L’ennemi en Centrafrique est un "mamba noir’"à plusieurs têtes.


Ceux qui ont financé la Séléka, tout le monde les connaît (ce sont parfois "de très chers amis"…) même s'ils ne le clament pas haut et fort. Mais on peut être sûr qu'ils ne resteront pas les bras croisés. Quel rôle joueront-ils après ?


L’intervention de la France en Centrafrique risque de se prolonger au-delà de six mois. Car, après la pacification espérée par tous, le plus dur restera à faire : rebâtir la nation centrafricaine avec de nouveaux hommes et femmes, intègres et patriotes...



JEUX D’OMBRES


Qui mettre en première ligne ?


A un moment donné, les responsables français avaient opté pour le Premier Ministre de la coalition, Nicolas Tiangaye.


On n'est pas plus incohérent : comment exclure des conciliabules Michel Djotodia, qui s’est emparé du pouvoir par un pronunciamiento militaire, et admettre son Premier Ministre ? Pour tous les Centrafricains, c'est le gouvernement de transition dans son ensemble qui est responsable du chaos dans lequel est plongé leur pays. Si la France donne l’impression, comme d’habitude, de se livrer à un jeu d’ombres, les Centrafricains ne l’accepteront pas. La seule solution est que la France écoute le peuple. Un peuple désormais politiquement mûr.


Un peuple malheureusement absent du mini-sommet qui s'est tenu à Paris sur le Centrafrique. Où étaient ses représentants ?



Le moment est venu de rendre enfin ce pays viable, avec de nouveaux dirigeants, crédibles et vertueux. Il en existe - et même beaucoup.


Et cessons de dire que la République Centrafricaine est un "petit" pays, "le plus pauvre du monde".


Si la France y dépêche des troupes, c'est d'abord pour sauver des vies humaines, mais c’est aussi pour y défendre ses intérêts. On oublie souvent de dire que la première bombe ‘H’ de la France a été mise au point avec, en partie, de l’uranium de Bakouma, ville située au sud-est du pays. Aréva, le géant du nucléaire, y est toujours.


Ce sont les diamants de Centrafrique qui ont fait tomber le président français, Valéry Giscard D’Estaing.
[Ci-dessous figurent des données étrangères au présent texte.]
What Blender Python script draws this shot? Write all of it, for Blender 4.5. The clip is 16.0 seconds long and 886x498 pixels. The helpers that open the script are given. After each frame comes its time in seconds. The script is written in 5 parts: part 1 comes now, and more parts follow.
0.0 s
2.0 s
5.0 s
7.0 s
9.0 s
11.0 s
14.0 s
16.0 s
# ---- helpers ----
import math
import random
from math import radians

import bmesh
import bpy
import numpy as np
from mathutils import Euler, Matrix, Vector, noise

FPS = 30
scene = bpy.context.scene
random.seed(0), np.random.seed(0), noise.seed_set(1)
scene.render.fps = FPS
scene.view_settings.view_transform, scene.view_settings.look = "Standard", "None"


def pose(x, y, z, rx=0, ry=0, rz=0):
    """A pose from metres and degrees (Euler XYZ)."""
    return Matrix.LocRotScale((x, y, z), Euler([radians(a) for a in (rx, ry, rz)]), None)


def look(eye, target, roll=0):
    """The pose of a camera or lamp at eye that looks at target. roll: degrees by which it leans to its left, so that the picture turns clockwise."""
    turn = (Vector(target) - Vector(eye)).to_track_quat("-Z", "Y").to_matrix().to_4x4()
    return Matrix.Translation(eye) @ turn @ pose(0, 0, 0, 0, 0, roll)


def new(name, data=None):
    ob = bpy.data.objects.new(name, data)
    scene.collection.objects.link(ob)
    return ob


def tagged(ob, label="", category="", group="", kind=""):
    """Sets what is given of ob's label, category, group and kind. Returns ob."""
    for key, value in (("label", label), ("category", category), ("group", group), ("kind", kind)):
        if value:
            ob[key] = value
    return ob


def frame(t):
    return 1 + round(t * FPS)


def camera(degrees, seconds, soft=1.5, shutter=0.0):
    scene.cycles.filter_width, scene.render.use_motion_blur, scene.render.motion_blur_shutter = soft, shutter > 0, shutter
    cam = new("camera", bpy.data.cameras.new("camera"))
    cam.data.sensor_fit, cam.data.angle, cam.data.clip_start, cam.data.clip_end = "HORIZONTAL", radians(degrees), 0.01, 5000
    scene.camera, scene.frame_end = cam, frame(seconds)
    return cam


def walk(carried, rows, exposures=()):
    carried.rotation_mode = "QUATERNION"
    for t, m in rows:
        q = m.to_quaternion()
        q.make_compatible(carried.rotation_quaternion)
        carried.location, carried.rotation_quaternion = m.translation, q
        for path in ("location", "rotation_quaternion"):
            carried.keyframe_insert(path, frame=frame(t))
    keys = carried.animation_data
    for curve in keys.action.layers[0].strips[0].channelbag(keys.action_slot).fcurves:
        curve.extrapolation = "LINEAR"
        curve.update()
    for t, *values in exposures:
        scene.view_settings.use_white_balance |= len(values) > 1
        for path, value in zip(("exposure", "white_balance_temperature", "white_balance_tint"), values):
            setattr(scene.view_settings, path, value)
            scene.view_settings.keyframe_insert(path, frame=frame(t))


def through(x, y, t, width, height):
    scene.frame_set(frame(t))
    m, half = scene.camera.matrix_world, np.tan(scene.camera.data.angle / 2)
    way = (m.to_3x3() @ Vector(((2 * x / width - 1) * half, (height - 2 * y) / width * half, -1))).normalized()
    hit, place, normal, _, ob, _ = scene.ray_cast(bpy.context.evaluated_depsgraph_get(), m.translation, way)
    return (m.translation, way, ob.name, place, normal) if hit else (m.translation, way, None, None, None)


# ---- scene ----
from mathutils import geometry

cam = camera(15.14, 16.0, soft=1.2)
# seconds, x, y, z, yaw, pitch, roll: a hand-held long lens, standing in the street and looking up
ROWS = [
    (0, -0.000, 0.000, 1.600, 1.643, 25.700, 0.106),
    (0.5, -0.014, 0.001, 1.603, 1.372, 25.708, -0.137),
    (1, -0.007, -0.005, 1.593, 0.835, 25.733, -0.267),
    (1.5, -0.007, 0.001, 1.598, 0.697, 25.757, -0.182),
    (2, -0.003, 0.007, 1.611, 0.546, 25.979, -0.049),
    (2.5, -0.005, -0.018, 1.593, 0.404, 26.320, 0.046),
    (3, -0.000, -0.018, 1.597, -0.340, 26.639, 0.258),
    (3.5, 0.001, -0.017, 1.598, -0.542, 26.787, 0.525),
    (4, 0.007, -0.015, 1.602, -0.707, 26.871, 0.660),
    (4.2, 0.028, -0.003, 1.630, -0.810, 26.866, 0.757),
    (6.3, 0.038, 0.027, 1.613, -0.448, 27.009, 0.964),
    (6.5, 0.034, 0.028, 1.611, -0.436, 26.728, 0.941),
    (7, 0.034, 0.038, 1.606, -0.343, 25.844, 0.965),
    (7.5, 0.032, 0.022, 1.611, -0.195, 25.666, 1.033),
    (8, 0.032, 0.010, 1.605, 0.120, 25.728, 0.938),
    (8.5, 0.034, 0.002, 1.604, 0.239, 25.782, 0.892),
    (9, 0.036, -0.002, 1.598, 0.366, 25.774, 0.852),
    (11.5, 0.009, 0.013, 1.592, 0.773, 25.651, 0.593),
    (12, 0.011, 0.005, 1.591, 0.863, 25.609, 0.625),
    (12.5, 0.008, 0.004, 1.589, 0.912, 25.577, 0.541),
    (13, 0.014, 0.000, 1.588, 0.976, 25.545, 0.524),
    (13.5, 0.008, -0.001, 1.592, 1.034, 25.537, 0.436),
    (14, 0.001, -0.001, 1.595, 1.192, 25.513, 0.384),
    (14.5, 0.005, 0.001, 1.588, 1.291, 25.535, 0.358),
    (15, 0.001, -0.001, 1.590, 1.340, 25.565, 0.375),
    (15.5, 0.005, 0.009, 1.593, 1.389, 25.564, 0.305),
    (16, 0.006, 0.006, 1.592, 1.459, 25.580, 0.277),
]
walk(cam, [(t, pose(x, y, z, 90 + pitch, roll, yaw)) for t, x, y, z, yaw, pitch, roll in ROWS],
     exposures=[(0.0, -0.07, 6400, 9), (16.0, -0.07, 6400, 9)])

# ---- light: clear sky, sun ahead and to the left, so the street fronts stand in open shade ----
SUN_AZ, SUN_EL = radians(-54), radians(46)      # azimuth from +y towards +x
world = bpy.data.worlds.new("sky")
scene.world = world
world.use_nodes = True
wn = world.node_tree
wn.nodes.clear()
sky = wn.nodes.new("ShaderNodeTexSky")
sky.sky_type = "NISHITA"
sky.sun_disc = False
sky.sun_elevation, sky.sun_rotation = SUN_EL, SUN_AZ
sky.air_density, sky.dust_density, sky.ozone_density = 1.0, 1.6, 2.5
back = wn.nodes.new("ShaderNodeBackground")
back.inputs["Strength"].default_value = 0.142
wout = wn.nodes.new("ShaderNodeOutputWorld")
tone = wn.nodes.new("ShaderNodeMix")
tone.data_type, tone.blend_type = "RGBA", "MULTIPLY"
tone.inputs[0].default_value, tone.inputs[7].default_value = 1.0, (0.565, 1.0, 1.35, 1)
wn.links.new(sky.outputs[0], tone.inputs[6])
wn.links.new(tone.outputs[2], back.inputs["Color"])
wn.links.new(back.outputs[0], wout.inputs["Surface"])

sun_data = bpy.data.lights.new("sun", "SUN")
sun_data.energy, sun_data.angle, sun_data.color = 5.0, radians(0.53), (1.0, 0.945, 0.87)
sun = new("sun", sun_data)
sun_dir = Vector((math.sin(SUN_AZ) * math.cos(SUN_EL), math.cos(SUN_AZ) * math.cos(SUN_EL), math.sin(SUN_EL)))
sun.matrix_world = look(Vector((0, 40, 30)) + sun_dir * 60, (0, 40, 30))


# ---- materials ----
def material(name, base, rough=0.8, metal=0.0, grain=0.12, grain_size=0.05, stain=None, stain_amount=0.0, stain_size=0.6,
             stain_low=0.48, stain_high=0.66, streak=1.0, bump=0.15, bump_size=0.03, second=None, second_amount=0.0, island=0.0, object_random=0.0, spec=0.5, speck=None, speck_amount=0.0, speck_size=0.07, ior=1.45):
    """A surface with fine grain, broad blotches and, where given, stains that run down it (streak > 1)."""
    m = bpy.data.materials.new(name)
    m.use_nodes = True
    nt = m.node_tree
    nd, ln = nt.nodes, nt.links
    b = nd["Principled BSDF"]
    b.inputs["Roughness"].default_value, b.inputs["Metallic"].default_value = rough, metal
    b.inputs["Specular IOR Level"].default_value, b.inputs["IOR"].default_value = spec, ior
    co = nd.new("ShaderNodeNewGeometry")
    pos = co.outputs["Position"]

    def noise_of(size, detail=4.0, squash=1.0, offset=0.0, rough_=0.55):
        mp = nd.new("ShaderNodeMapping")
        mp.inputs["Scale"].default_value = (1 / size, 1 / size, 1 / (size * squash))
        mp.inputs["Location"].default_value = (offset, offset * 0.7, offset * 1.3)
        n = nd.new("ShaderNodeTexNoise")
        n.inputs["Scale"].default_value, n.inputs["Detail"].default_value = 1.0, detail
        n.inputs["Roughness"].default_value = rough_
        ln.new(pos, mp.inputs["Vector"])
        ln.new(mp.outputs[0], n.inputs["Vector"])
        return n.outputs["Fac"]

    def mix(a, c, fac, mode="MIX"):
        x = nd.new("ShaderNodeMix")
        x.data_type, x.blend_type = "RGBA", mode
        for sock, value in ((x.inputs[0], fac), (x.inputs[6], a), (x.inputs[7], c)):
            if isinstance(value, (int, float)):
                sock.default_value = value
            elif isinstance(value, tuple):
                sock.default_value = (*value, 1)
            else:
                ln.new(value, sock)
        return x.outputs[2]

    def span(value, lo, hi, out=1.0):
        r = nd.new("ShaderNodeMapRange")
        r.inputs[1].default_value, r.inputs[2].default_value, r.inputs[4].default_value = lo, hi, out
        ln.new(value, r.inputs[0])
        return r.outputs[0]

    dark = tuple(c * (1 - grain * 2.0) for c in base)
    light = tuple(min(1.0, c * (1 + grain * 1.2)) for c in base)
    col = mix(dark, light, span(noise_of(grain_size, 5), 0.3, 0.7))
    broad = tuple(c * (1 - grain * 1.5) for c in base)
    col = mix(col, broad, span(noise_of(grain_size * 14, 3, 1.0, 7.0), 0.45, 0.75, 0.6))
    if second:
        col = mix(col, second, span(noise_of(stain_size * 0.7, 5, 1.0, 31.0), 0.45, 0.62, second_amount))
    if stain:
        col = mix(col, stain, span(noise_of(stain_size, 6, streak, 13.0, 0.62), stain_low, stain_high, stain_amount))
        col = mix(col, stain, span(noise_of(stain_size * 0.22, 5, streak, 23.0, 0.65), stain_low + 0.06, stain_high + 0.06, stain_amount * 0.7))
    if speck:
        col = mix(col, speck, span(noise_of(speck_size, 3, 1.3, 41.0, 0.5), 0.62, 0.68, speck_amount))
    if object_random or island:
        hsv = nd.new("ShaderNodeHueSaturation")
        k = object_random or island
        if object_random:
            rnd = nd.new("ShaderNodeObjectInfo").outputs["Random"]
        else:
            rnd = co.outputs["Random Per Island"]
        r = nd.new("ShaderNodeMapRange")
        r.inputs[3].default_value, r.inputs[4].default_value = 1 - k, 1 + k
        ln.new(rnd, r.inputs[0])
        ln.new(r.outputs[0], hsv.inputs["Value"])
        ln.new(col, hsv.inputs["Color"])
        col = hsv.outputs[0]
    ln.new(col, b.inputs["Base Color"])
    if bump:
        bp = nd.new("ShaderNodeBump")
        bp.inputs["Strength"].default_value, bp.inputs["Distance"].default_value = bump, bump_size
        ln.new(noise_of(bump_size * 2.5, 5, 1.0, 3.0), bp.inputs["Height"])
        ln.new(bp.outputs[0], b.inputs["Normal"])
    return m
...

Le sous-sol centrafricain regorge d'or, de pétrole, de fer, de métaux rares et autres minerais.


Le pays n’est pas "pauvre" : il est mal géré.



Il faut souhaiter que le chaos actuel puisse laisser place à un immense espoir : celui d'une reconstruction. Recontruction d'un pays et d'une nation meurtris. Seules, la volonté et les aspirations du peuple centrafricain, qui n’a que trop souffert, permettront d'y parvenir.